PROBLEM: Retype the data exactly, from its first line to the line containing "what is given", including both, and skip any picture.

INFORMATION PROVIDED:
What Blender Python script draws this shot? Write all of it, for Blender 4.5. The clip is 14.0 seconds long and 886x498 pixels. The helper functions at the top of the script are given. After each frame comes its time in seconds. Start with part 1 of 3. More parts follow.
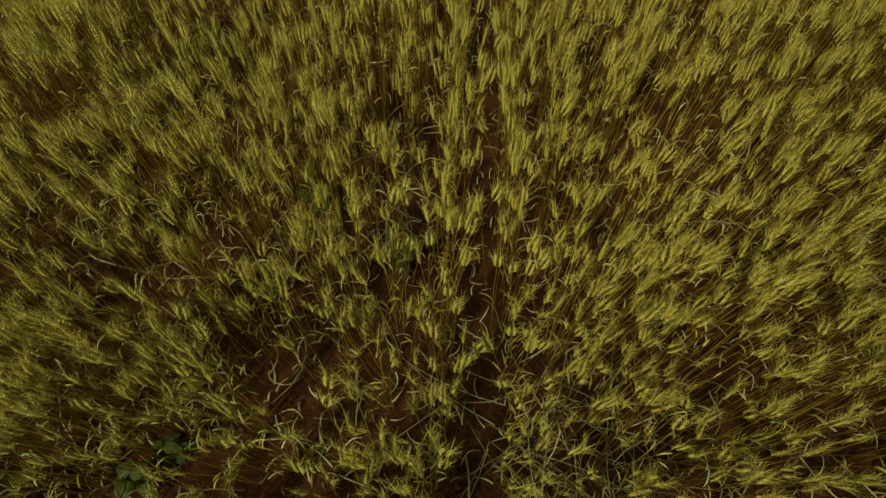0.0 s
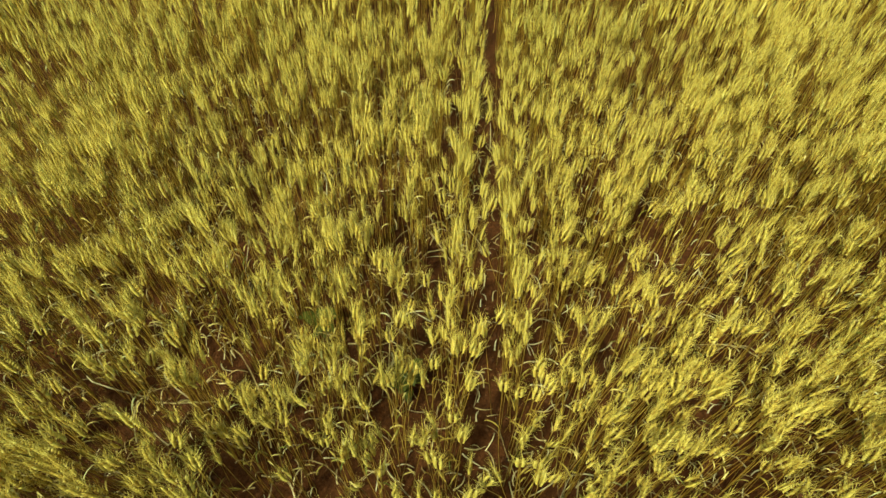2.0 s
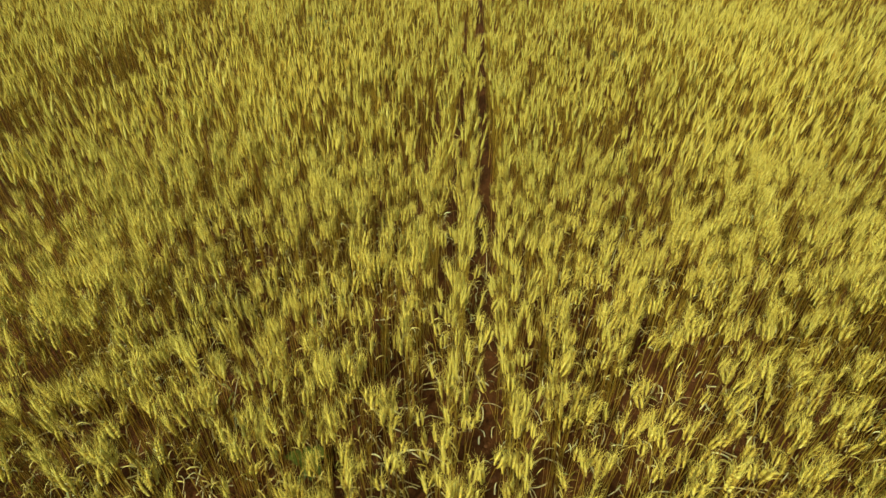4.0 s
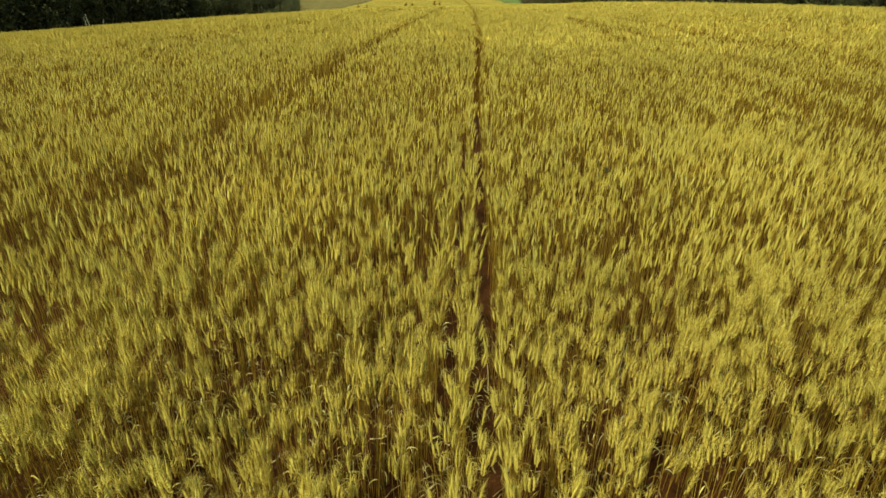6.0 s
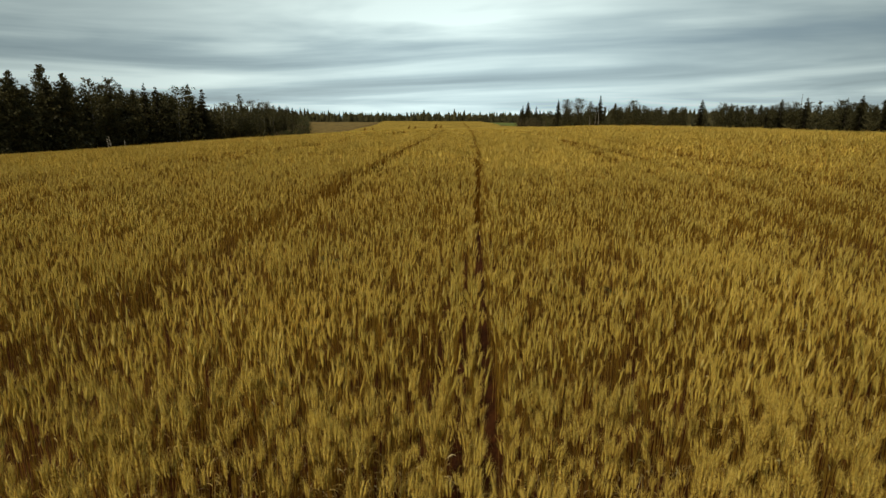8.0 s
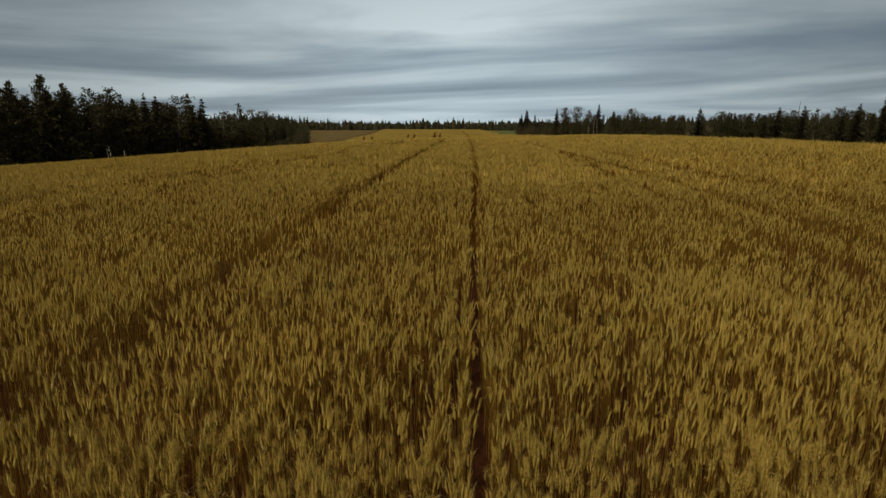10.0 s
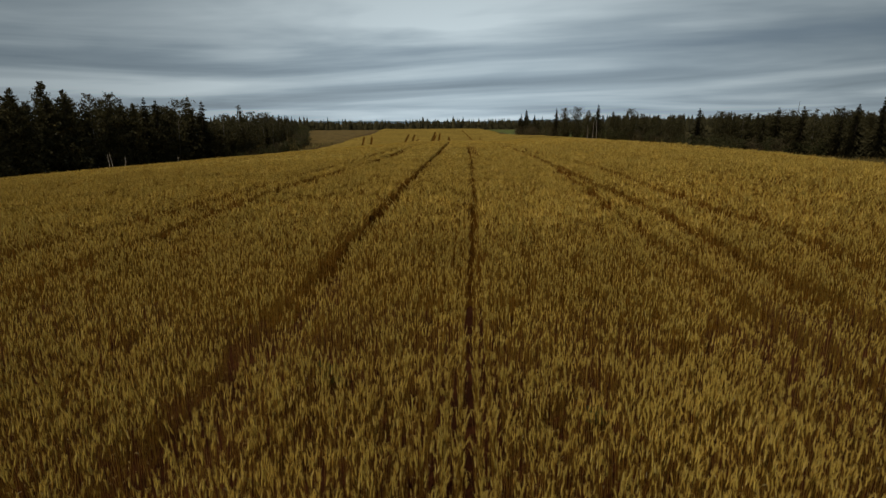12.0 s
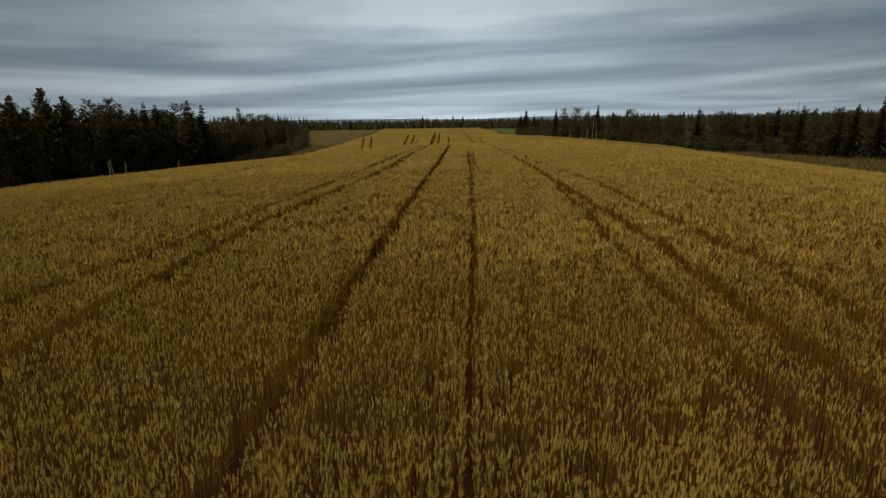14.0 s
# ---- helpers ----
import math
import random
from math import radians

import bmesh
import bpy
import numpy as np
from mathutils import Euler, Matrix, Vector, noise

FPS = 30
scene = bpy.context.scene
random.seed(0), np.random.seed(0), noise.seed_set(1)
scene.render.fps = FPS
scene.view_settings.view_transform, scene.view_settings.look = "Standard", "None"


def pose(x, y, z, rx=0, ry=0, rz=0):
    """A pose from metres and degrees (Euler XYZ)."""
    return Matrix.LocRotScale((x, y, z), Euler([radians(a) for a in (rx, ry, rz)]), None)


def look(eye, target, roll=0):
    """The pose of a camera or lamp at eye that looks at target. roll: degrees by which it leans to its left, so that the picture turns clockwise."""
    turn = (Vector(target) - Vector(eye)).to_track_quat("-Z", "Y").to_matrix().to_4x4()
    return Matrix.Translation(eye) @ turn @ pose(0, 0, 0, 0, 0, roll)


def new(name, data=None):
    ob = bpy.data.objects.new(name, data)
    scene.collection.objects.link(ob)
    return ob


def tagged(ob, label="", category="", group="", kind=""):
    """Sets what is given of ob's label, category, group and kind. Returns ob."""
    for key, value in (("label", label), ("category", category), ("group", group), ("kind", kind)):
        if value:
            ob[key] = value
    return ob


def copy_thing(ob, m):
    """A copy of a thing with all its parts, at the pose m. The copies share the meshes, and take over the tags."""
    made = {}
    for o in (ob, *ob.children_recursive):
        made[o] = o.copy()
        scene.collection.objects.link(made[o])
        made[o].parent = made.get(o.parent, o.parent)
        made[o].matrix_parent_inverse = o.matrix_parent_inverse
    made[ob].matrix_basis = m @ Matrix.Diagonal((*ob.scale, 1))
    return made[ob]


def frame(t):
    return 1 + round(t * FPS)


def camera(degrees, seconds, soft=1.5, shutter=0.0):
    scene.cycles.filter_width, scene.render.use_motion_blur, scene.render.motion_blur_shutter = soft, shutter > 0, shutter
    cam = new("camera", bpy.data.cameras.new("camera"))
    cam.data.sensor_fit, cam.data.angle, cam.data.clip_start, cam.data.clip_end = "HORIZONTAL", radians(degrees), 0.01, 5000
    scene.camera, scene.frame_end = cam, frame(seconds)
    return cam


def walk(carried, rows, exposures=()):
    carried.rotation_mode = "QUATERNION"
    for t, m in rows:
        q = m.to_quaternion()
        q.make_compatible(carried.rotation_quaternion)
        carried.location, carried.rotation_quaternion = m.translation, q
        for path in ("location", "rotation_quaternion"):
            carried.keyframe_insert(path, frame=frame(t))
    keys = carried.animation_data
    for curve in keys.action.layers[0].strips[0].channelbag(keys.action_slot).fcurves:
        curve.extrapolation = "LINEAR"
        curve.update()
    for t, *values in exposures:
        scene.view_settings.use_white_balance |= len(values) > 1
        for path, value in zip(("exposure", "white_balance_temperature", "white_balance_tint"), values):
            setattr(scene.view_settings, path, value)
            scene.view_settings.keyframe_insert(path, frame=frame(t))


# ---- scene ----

ANSWER TO THIS EXERCISE:
What Blender Python script draws this shot? Write all of it, for Blender 4.5. The clip is 14.0 seconds long and 886x498 pixels. The helper functions at the top of the script are given. After each frame comes its time in seconds. Start with part 1 of 3. More parts follow.
0.0 s
2.0 s
4.0 s
6.0 s
8.0 s
10.0 s
12.0 s
14.0 s
# ---- helpers ----
import math
import random
from math import radians

import bmesh
import bpy
import numpy as np
from mathutils import Euler, Matrix, Vector, noise

FPS = 30
scene = bpy.context.scene
random.seed(0), np.random.seed(0), noise.seed_set(1)
scene.render.fps = FPS
scene.view_settings.view_transform, scene.view_settings.look = "Standard", "None"


def pose(x, y, z, rx=0, ry=0, rz=0):
    """A pose from metres and degrees (Euler XYZ)."""
    return Matrix.LocRotScale((x, y, z), Euler([radians(a) for a in (rx, ry, rz)]), None)


def look(eye, target, roll=0):
    """The pose of a camera or lamp at eye that looks at target. roll: degrees by which it leans to its left, so that the picture turns clockwise."""
    turn = (Vector(target) - Vector(eye)).to_track_quat("-Z", "Y").to_matrix().to_4x4()
    return Matrix.Translation(eye) @ turn @ pose(0, 0, 0, 0, 0, roll)


def new(name, data=None):
    ob = bpy.data.objects.new(name, data)
    scene.collection.objects.link(ob)
    return ob


def tagged(ob, label="", category="", group="", kind=""):
    """Sets what is given of ob's label, category, group and kind. Returns ob."""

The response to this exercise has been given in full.